Are you using the terrain to your advantage? All of the fights you described getting wrecked at can become a breeze just by using the environment to your benefit.
Fights solutions
During the fight against the skeleton mages before Wither's coffin, don't try to fight them in the giant open room, go into Wither's room and wait for them to come to you while throwing some grease on the stairs before. Have your ranged characters take potshots at them and run back into the room. Same exact strategy for paladins of Tyr, lure them out of the house while dropping nasty surfaces on the exit. Hyenas you want to try to nuke before they turn/run for help, your paladin has Smites for that and Astarion can work his sneak attacks.
General tips
Wizards are absolutely busted when paired with melee characters even early game (they only get more and more insane as they gain levels). Sleep is your best friend. Guaranteed hit + critical is lethal when used with a Smite or Sneak attack. Hold Person is a near guaranteed kill on a target if it lands, especially if you have a Hasted melee. In general, your spellcaster's job is crowd control and AoE damage. Shadowheart's default Domain is pretty meh, I always respec her into Light for way better spells and abilities. As a paladin, 99% of your spellslots should be spent on Divine Smites. Your spells are generally pretty weak (Heroism is pretty good early game), while Smites are absolutely insane. Potions of Haste are crazy powerful early game, use them on your Paladin whenever you are in a tough fight. Wear good armor/shields, Gale can use a shield with no penalties so slap one on him for free +2 AC.
The most important advice is action economy is king. Use any means available to deprive enemies of their actions. Line of sight, surfaces like grease or web, crowd control spells. Make them waste an action to Dash to you while you wait for them with a Fireball ready.
I just stacked boxes to jump over the wall of priestess gut's room to get all the powder and oil barrels and everyone carries 3 or 4 depending on what their capacity is, and if I can't clear a battle normally I reload to the save before and sneak barrels strategically around and blow them all up from a distance.
As such I don't feel like there is a right or wrong way. Next play through I'm going to try not to do this but I know I'm inevitably going to try to come up with some really dumb cheese tactics.

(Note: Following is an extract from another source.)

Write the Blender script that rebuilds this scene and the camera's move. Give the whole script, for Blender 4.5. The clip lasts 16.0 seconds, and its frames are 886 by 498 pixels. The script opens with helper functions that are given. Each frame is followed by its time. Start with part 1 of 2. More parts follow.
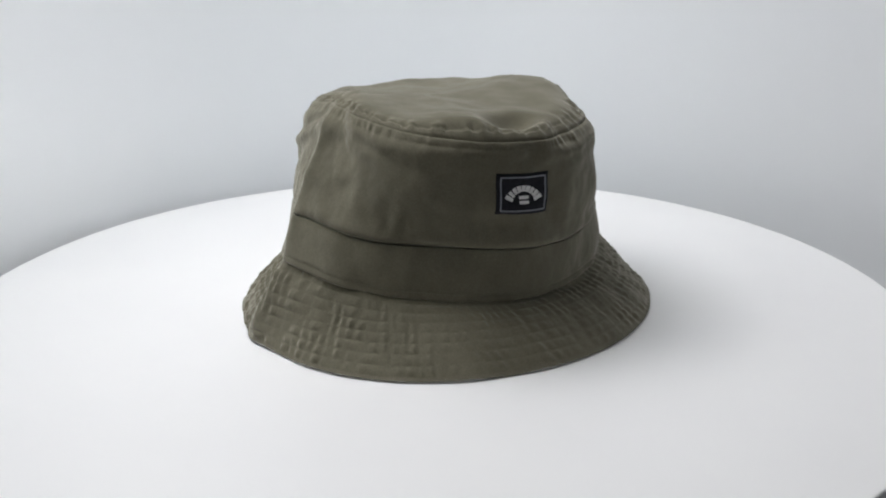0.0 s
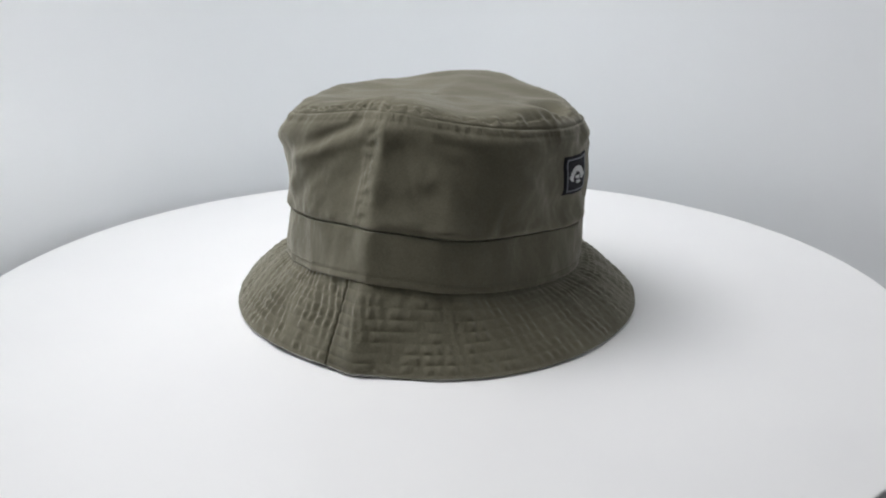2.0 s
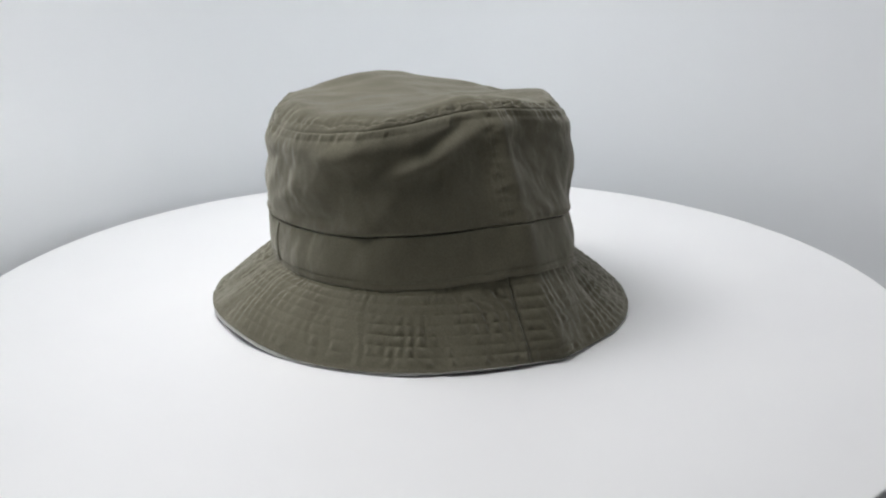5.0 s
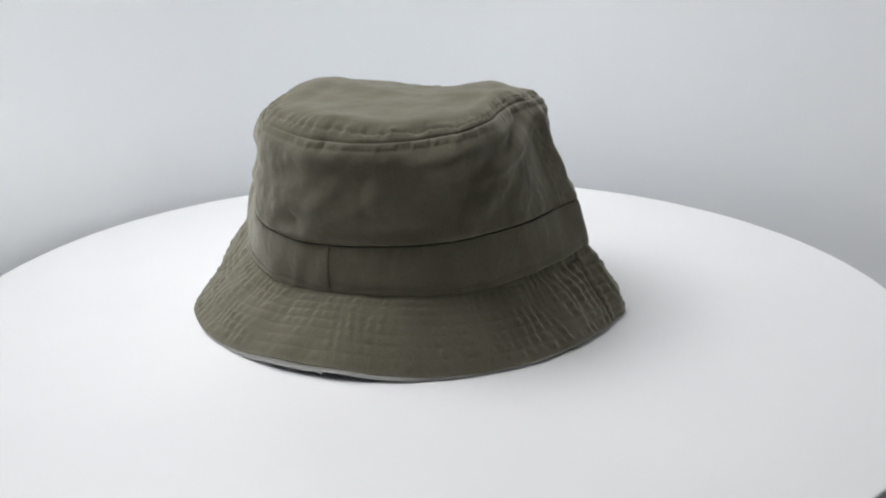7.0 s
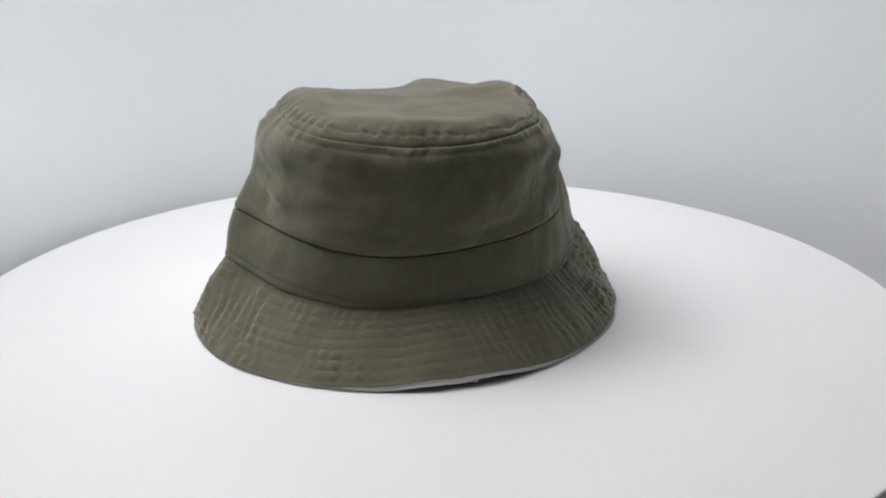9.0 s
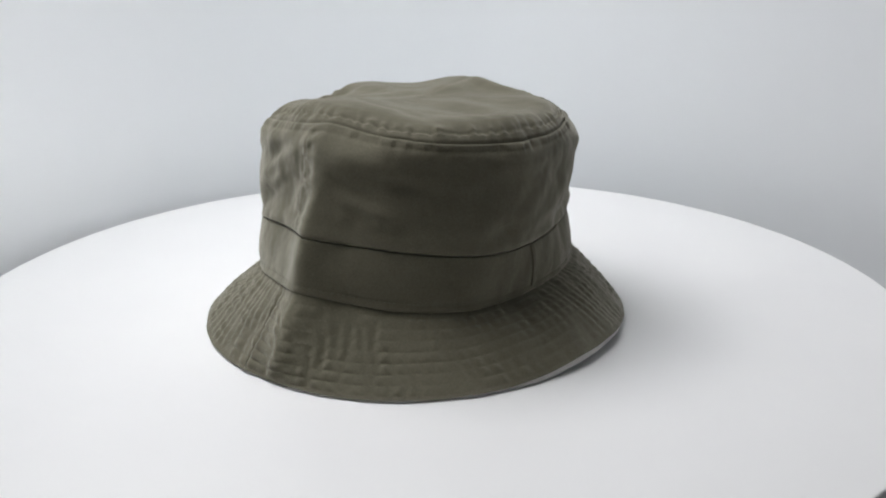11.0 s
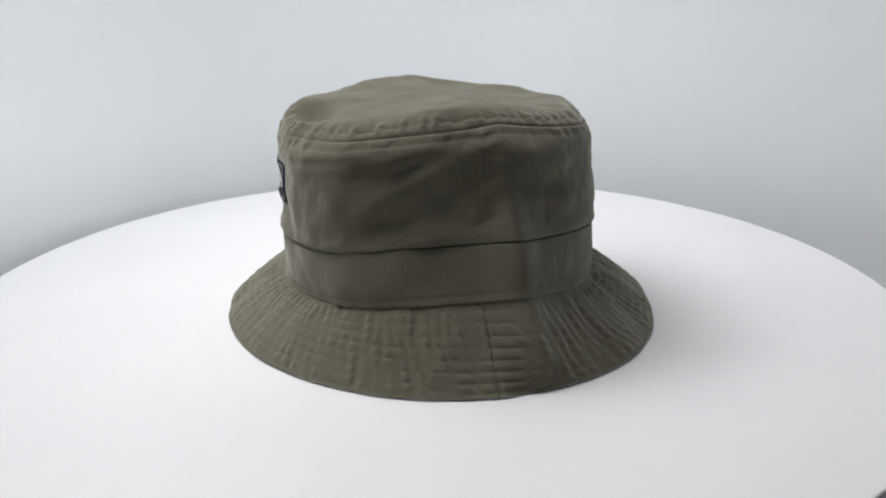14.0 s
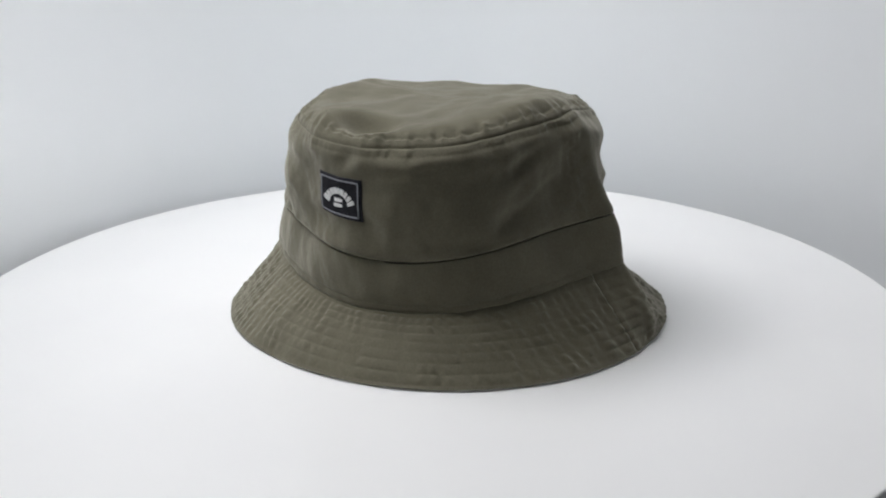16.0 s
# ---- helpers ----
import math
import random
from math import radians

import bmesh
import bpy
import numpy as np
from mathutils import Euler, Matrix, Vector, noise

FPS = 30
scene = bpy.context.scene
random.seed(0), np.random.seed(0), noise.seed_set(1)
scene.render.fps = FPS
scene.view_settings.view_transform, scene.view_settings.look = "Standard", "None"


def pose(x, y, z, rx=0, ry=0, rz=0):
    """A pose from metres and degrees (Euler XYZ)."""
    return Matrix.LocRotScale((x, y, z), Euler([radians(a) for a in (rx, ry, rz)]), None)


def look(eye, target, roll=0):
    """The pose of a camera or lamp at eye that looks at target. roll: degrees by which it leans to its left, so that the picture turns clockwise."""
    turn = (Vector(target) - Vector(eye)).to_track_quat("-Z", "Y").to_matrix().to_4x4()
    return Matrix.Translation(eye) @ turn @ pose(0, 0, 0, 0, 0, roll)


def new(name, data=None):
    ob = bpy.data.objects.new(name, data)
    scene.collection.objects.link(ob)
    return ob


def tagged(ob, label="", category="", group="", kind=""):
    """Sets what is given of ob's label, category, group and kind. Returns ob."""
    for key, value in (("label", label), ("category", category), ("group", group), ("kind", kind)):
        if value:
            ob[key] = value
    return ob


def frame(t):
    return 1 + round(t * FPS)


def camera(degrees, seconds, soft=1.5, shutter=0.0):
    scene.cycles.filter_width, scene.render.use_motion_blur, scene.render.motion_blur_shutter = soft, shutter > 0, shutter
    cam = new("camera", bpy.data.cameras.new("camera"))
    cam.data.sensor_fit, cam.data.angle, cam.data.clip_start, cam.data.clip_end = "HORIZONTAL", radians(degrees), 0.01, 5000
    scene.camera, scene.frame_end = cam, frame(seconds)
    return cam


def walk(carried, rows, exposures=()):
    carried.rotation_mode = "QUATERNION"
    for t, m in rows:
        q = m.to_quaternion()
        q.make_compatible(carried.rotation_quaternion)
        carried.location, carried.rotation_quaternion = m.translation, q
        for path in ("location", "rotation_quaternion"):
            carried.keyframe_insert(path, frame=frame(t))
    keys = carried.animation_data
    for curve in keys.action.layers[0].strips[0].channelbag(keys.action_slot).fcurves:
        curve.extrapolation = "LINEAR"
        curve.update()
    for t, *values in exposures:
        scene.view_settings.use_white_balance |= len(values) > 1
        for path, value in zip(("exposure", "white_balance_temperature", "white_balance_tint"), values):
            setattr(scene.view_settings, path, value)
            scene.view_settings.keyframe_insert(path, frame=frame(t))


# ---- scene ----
import functools

cam = camera(52.26, 16.0, soft=2.0)
EYE = Vector((0.0000, -0.6000, 0.2325))
AIM = EYE + Vector((0.01503, 0.94826, -0.31714))
STAND = look(EYE, AIM, -0.325)
walk(cam, [(0.0, STAND), (16.0, STAND)], exposures=[(0.0, 0.0), (16.0, 0.0)])

DISC_R = 0.3252
# seconds and degrees turned by the turntable
TURN = [(0, 0.0), (1, 18.1), (2, 36.3), (3, 54.6), (4, 72.9), (5, 91.3), (6, 109.8), (7, 128.3), (8, 146.8), (9, 165.4), (10, 183.9), (11, 202.5), (12, 221.1), (13, 239.7), (14, 258.3), (15, 276.9), (16, 295.4)]

# ---- world and lights ----
world = bpy.data.worlds.new("studio_world")
world.use_nodes = True
world.node_tree.nodes["Background"].inputs[0].default_value = (0.80, 0.90, 1.0, 1)
world.node_tree.nodes["Background"].inputs[1].default_value = 0.1
scene.world = world


def area_lamp(name, eye, target, width, height, power, colour):
    lamp = bpy.data.lights.new(name, "AREA")
    lamp.shape, lamp.size, lamp.size_y, lamp.energy, lamp.color = "RECTANGLE", width, height, power, colour
    ob = new(name, lamp)
    ob.matrix_world = look(eye, target)
    return tagged(ob, "white studio softbox lamp, out of view round the turntable", "lamp")


area_lamp("softbox_panel", (-0.35, 0.08, 0.90), (-0.16, 0.0, 0.0), 0.6, 0.6, 8.9, (0.975, 0.98, 1.0))
area_lamp("softbox_key", (-0.60, 0.02, 0.72), (-0.05, 0.0, 0.04), 0.34, 0.40, 1.8, (1.0, 0.985, 0.985))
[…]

Goblin camp you can just let gut drug you and dialogue then done. The drow what's her name you can sell out the Grove and then shoot the bridge down as she's leaving. The other guy you can void ball him into the pit next to his throne after the cutscene that makes him sit and invis or tp away with a scroll, or barrel bomb the whole room so no witnesses are left.
On the topic of utilizing Gale (or Wyll): The spell Cloud of Daggers is pretty useful early on with a bit of positioning. It won't get you singlehandedly through every fight, but you can make lots of fights easier by casting that spell in a choke point and forcing enemies to walk into it to get you.
Bonus points if you can upcast, more bonus if you position your paladin or cleric on the other side of the cloud to keep enemies in it or push them back in once they're through it. Ranged enemies will move into it if they can't see their targets, so hide your party arong corners to lure them in.
If you have gale and wyll, you can get two clouds going.
This is a bit off topic because you don't use her. But there's a javelin build with karlach that carried me from early act 1 a good ways through act 3. Theoretically should work on any strength character, but best with a barbarian:
Subclass her into the frenzy barbarian. Take tavern brawler as your feat. Find the ring of flinging from the merchant in the Grove.
The javelin base damage is 1d6 + str damage, ring of flinging adds 1d4, and tavern brawler adds your strength again to the attack roll and damage roll. Plus the feat gives +1 str to bump karlach up to 18(+4 modifier).
Then, frenzy allows you to throw a second (and later third) javelin with your bonus action.
Each hit tends to have 95% chance, has considerable range, and reliably puts out about 15/hit with the potential to hit like 28 Twice per turn.
The frenzy hit also has a good chance to knock your target prone for that extra salt.
Then you can buy the pike of returning from the goblin merchant (must be before you agro them) to automatically get it back after you throw it so you don't need a ton of javelins. And you can also collect the gloves of uninhibited kushido from the myconid colony to bump the damage up even more.
Casting enlarge on her helps with that damage output, as well as an elixer of the Hill giant, or anything that bumps str up more.